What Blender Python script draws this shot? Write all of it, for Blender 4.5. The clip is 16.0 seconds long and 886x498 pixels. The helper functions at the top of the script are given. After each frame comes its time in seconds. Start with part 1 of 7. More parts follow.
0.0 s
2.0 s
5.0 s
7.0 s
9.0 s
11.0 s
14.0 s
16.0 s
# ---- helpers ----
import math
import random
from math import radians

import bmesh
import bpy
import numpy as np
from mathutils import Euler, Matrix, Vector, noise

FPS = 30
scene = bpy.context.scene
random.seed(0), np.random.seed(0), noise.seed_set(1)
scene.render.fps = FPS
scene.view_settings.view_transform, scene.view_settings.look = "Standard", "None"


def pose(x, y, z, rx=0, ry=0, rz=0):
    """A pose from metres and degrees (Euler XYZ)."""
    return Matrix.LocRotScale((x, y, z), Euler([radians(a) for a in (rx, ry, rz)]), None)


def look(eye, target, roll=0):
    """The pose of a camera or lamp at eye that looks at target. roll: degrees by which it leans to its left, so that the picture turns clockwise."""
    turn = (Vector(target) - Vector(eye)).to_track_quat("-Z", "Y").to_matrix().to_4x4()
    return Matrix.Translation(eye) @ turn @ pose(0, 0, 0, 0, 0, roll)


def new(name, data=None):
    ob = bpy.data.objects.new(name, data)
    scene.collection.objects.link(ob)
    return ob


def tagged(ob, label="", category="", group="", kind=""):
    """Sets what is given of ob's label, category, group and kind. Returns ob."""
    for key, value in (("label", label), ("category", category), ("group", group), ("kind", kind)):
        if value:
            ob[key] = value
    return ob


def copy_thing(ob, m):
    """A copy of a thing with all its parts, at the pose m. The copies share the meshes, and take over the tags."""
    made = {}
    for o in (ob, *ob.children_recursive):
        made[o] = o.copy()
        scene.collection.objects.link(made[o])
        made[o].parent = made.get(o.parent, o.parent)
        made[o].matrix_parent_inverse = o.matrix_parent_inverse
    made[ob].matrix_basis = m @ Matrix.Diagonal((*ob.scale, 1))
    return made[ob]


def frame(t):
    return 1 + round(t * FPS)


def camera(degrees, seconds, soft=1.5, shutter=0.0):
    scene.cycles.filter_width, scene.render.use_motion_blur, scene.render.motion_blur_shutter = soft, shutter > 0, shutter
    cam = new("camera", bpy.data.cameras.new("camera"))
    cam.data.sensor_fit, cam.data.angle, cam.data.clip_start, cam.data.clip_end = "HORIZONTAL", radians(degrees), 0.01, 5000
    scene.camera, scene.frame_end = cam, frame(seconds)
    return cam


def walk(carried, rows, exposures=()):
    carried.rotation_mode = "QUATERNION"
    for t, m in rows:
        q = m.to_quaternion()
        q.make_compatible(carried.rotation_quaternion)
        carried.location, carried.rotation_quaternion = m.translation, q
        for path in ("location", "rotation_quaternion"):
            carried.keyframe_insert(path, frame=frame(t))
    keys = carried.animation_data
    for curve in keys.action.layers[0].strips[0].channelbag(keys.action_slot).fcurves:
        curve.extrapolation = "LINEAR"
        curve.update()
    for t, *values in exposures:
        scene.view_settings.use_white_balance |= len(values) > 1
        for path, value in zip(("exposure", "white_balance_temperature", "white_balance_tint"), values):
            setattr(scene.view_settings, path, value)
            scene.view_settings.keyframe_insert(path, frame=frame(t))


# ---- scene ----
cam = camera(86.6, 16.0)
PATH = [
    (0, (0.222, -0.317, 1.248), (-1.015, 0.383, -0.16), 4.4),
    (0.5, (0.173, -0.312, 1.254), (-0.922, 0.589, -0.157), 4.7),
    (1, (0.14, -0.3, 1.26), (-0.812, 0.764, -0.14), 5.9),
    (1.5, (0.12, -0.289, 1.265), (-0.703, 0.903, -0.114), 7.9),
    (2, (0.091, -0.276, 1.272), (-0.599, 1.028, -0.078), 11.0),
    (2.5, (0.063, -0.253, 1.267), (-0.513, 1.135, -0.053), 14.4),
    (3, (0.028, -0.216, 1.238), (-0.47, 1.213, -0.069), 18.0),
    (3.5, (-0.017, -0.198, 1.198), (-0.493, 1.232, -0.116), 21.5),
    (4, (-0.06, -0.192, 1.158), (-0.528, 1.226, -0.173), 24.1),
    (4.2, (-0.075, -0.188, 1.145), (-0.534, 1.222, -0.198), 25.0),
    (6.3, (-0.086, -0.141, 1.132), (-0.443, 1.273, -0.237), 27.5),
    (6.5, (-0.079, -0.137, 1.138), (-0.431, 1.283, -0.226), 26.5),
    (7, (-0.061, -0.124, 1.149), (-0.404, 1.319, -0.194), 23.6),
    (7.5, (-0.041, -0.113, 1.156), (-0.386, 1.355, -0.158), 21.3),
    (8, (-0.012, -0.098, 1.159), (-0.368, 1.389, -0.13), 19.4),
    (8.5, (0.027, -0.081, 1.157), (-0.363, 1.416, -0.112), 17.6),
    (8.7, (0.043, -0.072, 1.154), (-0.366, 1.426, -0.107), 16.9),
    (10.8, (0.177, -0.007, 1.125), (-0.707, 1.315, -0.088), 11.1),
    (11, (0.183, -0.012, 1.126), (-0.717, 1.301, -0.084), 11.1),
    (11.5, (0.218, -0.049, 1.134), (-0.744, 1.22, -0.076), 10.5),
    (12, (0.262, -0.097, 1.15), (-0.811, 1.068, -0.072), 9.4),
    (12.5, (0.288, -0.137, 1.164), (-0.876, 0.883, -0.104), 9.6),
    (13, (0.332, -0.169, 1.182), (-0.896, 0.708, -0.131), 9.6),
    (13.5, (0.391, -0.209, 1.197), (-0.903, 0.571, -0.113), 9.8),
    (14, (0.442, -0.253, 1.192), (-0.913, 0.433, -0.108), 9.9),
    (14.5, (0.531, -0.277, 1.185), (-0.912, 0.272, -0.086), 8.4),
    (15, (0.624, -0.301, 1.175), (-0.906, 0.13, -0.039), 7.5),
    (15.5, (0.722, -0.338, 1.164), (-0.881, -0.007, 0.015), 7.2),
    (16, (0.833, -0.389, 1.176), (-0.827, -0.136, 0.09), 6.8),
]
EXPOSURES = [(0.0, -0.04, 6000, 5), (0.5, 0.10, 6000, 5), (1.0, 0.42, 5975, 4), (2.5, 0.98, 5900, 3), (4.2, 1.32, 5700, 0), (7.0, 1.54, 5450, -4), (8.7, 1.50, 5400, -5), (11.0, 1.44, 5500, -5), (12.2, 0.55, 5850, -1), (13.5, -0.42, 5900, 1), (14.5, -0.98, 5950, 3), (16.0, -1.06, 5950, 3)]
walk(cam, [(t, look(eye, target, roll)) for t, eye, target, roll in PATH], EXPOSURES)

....

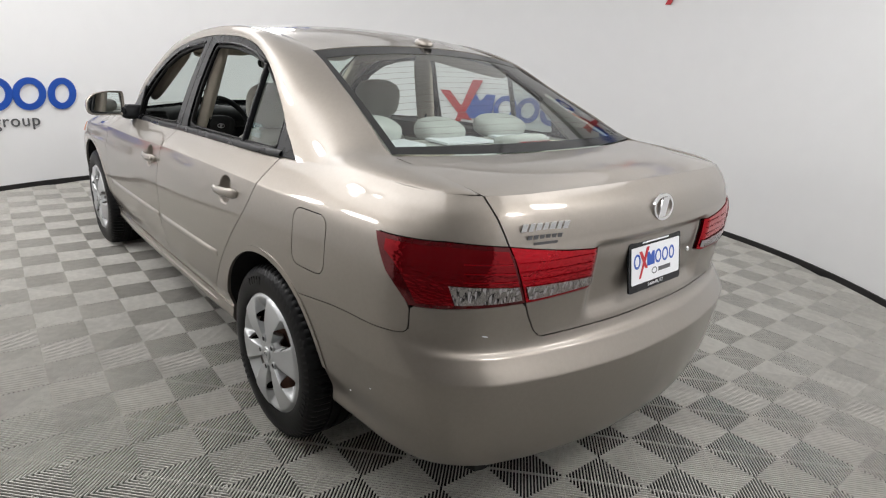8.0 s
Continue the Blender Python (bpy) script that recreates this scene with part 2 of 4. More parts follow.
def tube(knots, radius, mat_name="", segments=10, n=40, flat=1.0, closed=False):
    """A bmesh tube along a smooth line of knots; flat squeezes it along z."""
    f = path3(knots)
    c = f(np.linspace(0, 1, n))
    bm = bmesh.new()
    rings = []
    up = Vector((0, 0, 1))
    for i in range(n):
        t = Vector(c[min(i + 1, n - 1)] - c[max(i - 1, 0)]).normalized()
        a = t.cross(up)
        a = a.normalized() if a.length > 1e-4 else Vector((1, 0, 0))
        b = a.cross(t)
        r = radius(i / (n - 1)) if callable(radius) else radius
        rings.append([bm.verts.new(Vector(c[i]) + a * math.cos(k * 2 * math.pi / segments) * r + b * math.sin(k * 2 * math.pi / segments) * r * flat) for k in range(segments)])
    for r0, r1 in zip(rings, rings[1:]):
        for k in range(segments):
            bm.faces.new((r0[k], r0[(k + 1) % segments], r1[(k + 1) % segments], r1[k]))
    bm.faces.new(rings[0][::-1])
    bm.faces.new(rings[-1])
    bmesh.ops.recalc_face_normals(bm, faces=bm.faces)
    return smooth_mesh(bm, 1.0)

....

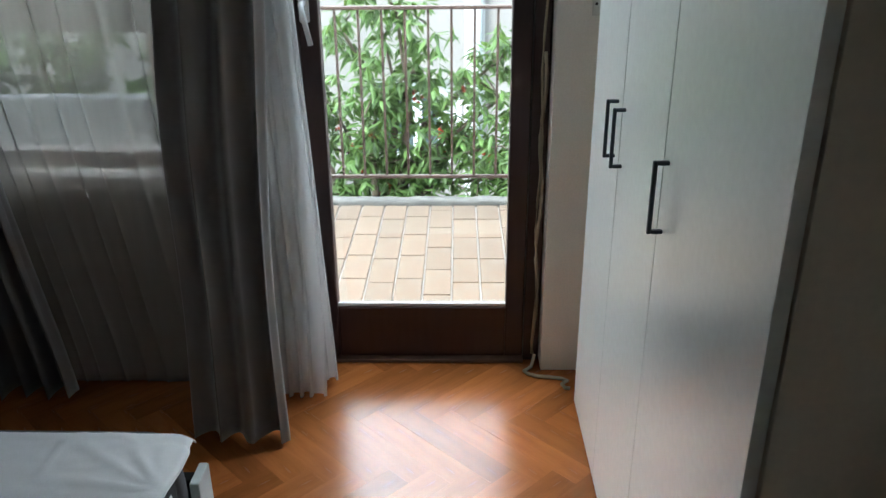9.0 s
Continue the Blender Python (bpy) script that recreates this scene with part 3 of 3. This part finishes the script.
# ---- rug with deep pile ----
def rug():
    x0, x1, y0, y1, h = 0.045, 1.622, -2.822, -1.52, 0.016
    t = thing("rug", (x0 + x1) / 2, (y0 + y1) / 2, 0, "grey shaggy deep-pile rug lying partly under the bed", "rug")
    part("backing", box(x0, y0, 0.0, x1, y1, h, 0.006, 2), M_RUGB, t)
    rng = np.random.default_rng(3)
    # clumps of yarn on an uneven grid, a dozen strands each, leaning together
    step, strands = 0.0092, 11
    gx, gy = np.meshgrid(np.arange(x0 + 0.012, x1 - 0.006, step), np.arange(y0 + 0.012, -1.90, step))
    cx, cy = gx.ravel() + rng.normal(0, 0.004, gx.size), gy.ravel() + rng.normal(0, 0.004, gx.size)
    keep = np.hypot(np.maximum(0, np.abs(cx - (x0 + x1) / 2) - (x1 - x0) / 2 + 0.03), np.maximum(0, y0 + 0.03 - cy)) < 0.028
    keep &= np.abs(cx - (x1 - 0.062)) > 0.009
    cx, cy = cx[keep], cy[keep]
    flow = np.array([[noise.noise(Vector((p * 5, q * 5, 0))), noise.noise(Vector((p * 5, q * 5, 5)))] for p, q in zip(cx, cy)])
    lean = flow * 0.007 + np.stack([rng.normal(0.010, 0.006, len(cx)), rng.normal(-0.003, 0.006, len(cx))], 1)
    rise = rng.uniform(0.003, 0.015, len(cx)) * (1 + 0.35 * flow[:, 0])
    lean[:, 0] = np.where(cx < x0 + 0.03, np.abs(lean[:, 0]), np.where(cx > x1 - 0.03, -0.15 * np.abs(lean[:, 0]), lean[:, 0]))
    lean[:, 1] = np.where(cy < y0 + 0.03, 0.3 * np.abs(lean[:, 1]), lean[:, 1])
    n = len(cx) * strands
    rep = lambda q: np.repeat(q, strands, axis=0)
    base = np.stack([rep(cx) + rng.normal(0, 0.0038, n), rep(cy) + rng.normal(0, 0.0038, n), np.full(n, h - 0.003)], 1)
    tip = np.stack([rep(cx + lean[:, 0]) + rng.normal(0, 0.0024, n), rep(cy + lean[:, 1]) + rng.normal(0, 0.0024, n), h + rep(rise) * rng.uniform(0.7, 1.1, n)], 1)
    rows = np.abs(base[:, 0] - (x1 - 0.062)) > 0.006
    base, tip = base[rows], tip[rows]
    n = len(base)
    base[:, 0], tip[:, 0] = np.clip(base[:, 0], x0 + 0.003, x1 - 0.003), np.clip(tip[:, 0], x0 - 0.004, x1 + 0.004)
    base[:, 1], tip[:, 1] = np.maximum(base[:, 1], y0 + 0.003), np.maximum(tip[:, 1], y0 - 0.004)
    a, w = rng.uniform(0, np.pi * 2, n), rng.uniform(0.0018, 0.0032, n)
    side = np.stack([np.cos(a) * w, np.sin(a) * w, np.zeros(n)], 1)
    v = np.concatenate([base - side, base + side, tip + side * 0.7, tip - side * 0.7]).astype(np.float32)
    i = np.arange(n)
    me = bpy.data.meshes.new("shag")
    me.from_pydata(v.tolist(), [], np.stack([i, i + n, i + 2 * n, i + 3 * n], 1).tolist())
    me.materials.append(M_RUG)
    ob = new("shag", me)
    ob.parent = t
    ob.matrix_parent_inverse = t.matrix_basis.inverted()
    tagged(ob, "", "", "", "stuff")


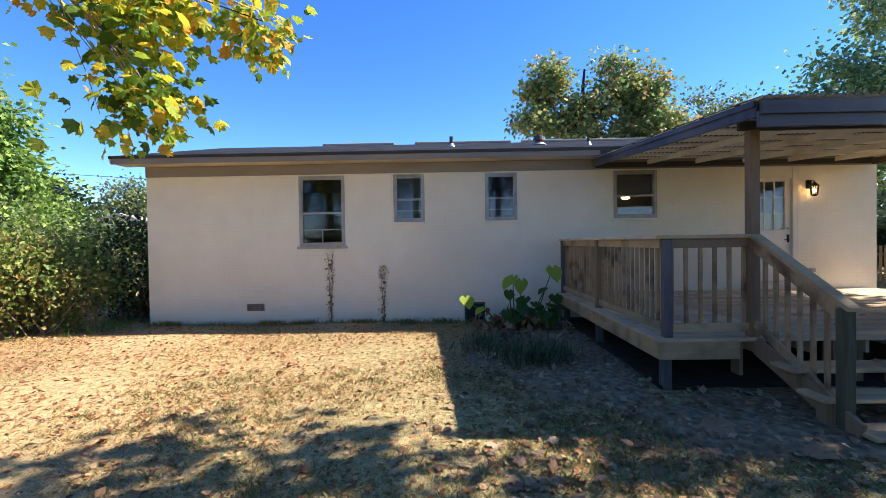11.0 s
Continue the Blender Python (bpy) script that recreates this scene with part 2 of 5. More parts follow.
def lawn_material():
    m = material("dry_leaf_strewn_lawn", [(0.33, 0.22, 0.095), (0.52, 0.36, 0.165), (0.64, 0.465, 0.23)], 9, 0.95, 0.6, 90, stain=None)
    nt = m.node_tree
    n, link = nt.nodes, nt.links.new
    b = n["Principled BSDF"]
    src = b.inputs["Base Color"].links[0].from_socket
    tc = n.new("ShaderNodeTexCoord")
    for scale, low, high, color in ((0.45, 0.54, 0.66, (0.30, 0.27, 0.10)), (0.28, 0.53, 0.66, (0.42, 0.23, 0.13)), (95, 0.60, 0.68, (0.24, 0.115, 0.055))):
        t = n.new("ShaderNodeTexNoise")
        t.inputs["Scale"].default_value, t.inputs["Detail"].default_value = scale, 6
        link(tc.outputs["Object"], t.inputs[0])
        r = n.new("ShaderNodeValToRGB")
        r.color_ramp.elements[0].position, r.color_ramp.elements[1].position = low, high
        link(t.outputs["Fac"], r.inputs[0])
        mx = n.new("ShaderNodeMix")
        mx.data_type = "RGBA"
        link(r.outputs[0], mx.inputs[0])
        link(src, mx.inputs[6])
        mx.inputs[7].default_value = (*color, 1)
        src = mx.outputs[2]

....

SHORT EXERCISE:
Retype only what lies between the line bearing "What Blender Python" and the line bearing "of a camera", keeping both of those lines.

ANSWER FOR THE TASK:
What Blender Python script draws this shot? Write all of it, for Blender 4.5. The clip is 16.0 seconds long and 886x498 pixels. The helper functions at the top of the script are given. After each frame comes its time in seconds. Start with part 1 of 7. More parts follow.
0.0 s
2.0 s
5.0 s
7.0 s
9.0 s
11.0 s
14.0 s
16.0 s
# ---- helpers ----
import math
import random
from math import radians

import bmesh
import bpy
import numpy as np
from mathutils import Euler, Matrix, Vector, noise

FPS = 30
scene = bpy.context.scene
random.seed(0), np.random.seed(0), noise.seed_set(1)
scene.render.fps = FPS
scene.view_settings.view_transform, scene.view_settings.look = "Standard", "None"


def pose(x, y, z, rx=0, ry=0, rz=0):
    """A pose from metres and degrees (Euler XYZ)."""
    return Matrix.LocRotScale((x, y, z), Euler([radians(a) for a in (rx, ry, rz)]), None)


def look(eye, target, roll=0):
    """The pose of a camera or lamp at eye that looks at target. roll: degrees by which it leans to its left, so that the picture turns clockwise."""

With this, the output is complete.